» **Task objective**
Type out every line below exactly as it reads.

» **Data**
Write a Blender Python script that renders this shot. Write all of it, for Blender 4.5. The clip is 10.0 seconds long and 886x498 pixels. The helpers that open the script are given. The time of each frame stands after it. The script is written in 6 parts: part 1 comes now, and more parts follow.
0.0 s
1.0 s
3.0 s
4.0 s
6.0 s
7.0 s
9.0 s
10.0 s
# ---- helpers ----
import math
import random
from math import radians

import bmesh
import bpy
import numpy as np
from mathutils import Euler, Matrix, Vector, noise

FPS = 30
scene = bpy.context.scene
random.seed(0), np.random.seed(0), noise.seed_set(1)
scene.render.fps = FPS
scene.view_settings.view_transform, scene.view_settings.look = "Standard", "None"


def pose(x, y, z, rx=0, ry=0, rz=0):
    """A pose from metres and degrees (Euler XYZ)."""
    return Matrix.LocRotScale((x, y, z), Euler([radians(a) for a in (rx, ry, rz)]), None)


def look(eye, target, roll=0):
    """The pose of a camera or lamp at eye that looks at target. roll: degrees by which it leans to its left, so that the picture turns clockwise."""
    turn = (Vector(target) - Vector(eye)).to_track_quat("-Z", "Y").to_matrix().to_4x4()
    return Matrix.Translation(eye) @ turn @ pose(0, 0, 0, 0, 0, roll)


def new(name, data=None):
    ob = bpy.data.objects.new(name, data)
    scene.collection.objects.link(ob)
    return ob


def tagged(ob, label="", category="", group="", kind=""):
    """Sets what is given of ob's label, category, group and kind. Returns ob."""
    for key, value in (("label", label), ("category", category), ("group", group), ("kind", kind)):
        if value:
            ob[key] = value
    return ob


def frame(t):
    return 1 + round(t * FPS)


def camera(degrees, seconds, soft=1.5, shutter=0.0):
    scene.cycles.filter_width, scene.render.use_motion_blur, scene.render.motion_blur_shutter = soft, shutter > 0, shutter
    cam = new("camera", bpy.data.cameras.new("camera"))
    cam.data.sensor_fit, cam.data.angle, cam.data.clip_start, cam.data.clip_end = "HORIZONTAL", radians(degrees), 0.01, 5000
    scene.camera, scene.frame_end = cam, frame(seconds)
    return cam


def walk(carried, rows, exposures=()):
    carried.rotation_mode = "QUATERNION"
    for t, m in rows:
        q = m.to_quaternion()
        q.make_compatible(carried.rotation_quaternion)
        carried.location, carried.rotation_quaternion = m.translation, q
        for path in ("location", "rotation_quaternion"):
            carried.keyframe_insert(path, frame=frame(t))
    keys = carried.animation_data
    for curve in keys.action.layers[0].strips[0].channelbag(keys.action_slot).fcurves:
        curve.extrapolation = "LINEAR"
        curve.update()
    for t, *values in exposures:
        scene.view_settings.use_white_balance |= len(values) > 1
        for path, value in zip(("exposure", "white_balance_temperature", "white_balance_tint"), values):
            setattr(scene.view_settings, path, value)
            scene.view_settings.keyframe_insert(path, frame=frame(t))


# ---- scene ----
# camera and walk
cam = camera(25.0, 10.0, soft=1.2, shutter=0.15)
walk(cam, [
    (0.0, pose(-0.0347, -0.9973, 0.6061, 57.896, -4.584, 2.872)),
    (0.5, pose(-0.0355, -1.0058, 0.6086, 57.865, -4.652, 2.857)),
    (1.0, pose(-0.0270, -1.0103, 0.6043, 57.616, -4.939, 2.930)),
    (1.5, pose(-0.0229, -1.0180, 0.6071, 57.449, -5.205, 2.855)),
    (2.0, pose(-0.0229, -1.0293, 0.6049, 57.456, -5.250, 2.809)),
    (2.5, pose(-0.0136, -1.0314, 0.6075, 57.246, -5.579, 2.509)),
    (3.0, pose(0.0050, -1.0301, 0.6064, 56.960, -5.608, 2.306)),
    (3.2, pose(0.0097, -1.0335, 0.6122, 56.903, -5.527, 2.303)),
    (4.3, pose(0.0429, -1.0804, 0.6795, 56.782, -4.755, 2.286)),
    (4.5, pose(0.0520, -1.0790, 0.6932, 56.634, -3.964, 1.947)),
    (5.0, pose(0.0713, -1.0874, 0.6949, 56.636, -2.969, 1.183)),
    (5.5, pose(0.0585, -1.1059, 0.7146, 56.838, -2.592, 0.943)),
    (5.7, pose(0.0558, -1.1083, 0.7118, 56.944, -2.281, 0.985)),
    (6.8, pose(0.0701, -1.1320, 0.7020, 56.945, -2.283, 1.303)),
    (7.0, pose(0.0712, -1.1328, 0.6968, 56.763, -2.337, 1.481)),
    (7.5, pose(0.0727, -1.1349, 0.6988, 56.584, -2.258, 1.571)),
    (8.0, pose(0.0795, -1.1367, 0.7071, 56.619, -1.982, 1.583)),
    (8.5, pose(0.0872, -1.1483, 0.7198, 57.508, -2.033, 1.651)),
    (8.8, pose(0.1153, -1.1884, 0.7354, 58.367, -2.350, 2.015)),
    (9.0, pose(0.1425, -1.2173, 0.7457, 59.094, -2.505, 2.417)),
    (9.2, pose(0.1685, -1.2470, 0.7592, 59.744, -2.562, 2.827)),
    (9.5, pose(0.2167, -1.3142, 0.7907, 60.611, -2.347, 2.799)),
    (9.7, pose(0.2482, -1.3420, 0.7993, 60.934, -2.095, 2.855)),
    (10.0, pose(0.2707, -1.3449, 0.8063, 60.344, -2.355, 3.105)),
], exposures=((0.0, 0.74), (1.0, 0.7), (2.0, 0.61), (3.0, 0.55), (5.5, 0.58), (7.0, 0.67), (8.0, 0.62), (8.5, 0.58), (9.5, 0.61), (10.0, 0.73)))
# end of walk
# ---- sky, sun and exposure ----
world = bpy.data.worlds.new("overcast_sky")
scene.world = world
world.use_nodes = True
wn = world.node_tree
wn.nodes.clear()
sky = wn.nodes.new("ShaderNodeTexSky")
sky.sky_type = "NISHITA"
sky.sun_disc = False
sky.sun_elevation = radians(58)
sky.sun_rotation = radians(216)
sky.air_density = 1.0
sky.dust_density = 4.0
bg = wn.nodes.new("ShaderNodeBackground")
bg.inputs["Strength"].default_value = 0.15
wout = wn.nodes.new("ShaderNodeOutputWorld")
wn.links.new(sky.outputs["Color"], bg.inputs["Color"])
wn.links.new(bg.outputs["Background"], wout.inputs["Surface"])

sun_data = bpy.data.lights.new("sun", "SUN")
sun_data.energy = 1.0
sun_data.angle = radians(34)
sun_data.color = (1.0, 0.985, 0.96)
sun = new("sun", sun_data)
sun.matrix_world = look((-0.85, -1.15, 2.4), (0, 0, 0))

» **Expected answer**
Write a Blender Python script that renders this shot. Write all of it, for Blender 4.5. The clip is 10.0 seconds long and 886x498 pixels. The helpers that open the script are given. The time of each frame stands after it. The script is written in 6 parts: part 1 comes now, and more parts follow.
0.0 s
1.0 s
3.0 s
4.0 s
6.0 s
7.0 s
9.0 s
10.0 s
# ---- helpers ----
import math
import random
from math import radians

import bmesh
import bpy
import numpy as np
from mathutils import Euler, Matrix, Vector, noise

FPS = 30
scene = bpy.context.scene
random.seed(0), np.random.seed(0), noise.seed_set(1)
scene.render.fps = FPS
scene.view_settings.view_transform, scene.view_settings.look = "Standard", "None"


def pose(x, y, z, rx=0, ry=0, rz=0):
    """A pose from metres and degrees (Euler XYZ)."""
    return Matrix.LocRotScale((x, y, z), Euler([radians(a) for a in (rx, ry, rz)]), None)


def look(eye, target, roll=0):
    """The pose of a camera or lamp at eye that looks at target. roll: degrees by which it leans to its left, so that the picture turns clockwise."""
    turn = (Vector(target) - Vector(eye)).to_track_quat("-Z", "Y").to_matrix().to_4x4()
    return Matrix.Translation(eye) @ turn @ pose(0, 0, 0, 0, 0, roll)


def new(name, data=None):
    ob = bpy.data.objects.new(name, data)
    scene.collection.objects.link(ob)
    return ob


def tagged(ob, label="", category="", group="", kind=""):
    """Sets what is given of ob's label, category, group and kind. Returns ob."""
    for key, value in (("label", label), ("category", category), ("group", group), ("kind", kind)):
        if value:
            ob[key] = value
    return ob


def frame(t):
    return 1 + round(t * FPS)


def camera(degrees, seconds, soft=1.5, shutter=0.0):
    scene.cycles.filter_width, scene.render.use_motion_blur, scene.render.motion_blur_shutter = soft, shutter > 0, shutter
    cam = new("camera", bpy.data.cameras.new("camera"))
    cam.data.sensor_fit, cam.data.angle, cam.data.clip_start, cam.data.clip_end = "HORIZONTAL", radians(degrees), 0.01, 5000
    scene.camera, scene.frame_end = cam, frame(seconds)
    return cam


def walk(carried, rows, exposures=()):
    carried.rotation_mode = "QUATERNION"
    for t, m in rows:
        q = m.to_quaternion()
        q.make_compatible(carried.rotation_quaternion)
        carried.location, carried.rotation_quaternion = m.translation, q
        for path in ("location", "rotation_quaternion"):
            carried.keyframe_insert(path, frame=frame(t))
    keys = carried.animation_data
    for curve in keys.action.layers[0].strips[0].channelbag(keys.action_slot).fcurves:
        curve.extrapolation = "LINEAR"
        curve.update()
    for t, *values in exposures:
        scene.view_settings.use_white_balance |= len(values) > 1
        for path, value in zip(("exposure", "white_balance_temperature", "white_balance_tint"), values):
            setattr(scene.view_settings, path, value)
            scene.view_settings.keyframe_insert(path, frame=frame(t))


# ---- scene ----
# camera and walk
cam = camera(25.0, 10.0, soft=1.2, shutter=0.15)
walk(cam, [
    (0.0, pose(-0.0347, -0.9973, 0.6061, 57.896, -4.584, 2.872)),
    (0.5, pose(-0.0355, -1.0058, 0.6086, 57.865, -4.652, 2.857)),
    (1.0, pose(-0.0270, -1.0103, 0.6043, 57.616, -4.939, 2.930)),
    (1.5, pose(-0.0229, -1.0180, 0.6071, 57.449, -5.205, 2.855)),
    (2.0, pose(-0.0229, -1.0293, 0.6049, 57.456, -5.250, 2.809)),
    (2.5, pose(-0.0136, -1.0314, 0.6075, 57.246, -5.579, 2.509)),
    (3.0, pose(0.0050, -1.0301, 0.6064, 56.960, -5.608, 2.306)),
    (3.2, pose(0.0097, -1.0335, 0.6122, 56.903, -5.527, 2.303)),
    (4.3, pose(0.0429, -1.0804, 0.6795, 56.782, -4.755, 2.286)),
    (4.5, pose(0.0520, -1.0790, 0.6932, 56.634, -3.964, 1.947)),
    (5.0, pose(0.0713, -1.0874, 0.6949, 56.636, -2.969, 1.183)),
    (5.5, pose(0.0585, -1.1059, 0.7146, 56.838, -2.592, 0.943)),
    (5.7, pose(0.0558, -1.1083, 0.7118, 56.944, -2.281, 0.985)),
    (6.8, pose(0.0701, -1.1320, 0.7020, 56.945, -2.283, 1.303)),
    (7.0, pose(0.0712, -1.1328, 0.6968, 56.763, -2.337, 1.481)),
    (7.5, pose(0.0727, -1.1349, 0.6988, 56.584, -2.258, 1.571)),
    (8.0, pose(0.0795, -1.1367, 0.7071, 56.619, -1.982, 1.583)),
    (8.5, pose(0.0872, -1.1483, 0.7198, 57.508, -2.033, 1.651)),
    (8.8, pose(0.1153, -1.1884, 0.7354, 58.367, -2.350, 2.015)),
    (9.0, pose(0.1425, -1.2173, 0.7457, 59.094, -2.505, 2.417)),
    (9.2, pose(0.1685, -1.2470, 0.7592, 59.744, -2.562, 2.827)),
    (9.5, pose(0.2167, -1.3142, 0.7907, 60.611, -2.347, 2.799)),
    (9.7, pose(0.2482, -1.3420, 0.7993, 60.934, -2.095, 2.855)),
    (10.0, pose(0.2707, -1.3449, 0.8063, 60.344, -2.355, 3.105)),
], exposures=((0.0, 0.74), (1.0, 0.7), (2.0, 0.61), (3.0, 0.55), (5.5, 0.58), (7.0, 0.67), (8.0, 0.62), (8.5, 0.58), (9.5, 0.61), (10.0, 0.73)))
# end of walk
# ---- sky, sun and exposure ----
world = bpy.data.worlds.new("overcast_sky")
scene.world = world
world.use_nodes = True
wn = world.node_tree
wn.nodes.clear()
sky = wn.nodes.new("ShaderNodeTexSky")
sky.sky_type = "NISHITA"
sky.sun_disc = False
sky.sun_elevation = radians(58)
sky.sun_rotation = radians(216)
sky.air_density = 1.0
sky.dust_density = 4.0
bg = wn.nodes.new("ShaderNodeBackground")
bg.inputs["Strength"].default_value = 0.15
wout = wn.nodes.new("ShaderNodeOutputWorld")
wn.links.new(sky.outputs["Color"], bg.inputs["Color"])
wn.links.new(bg.outputs["Background"], wout.inputs["Surface"])

sun_data = bpy.data.lights.new("sun", "SUN")
sun_data.energy = 1.0
sun_data.angle = radians(34)
sun_data.color = (1.0, 0.985, 0.96)
sun = new("sun", sun_data)
sun.matrix_world = look((-0.85, -1.15, 2.4), (0, 0, 0))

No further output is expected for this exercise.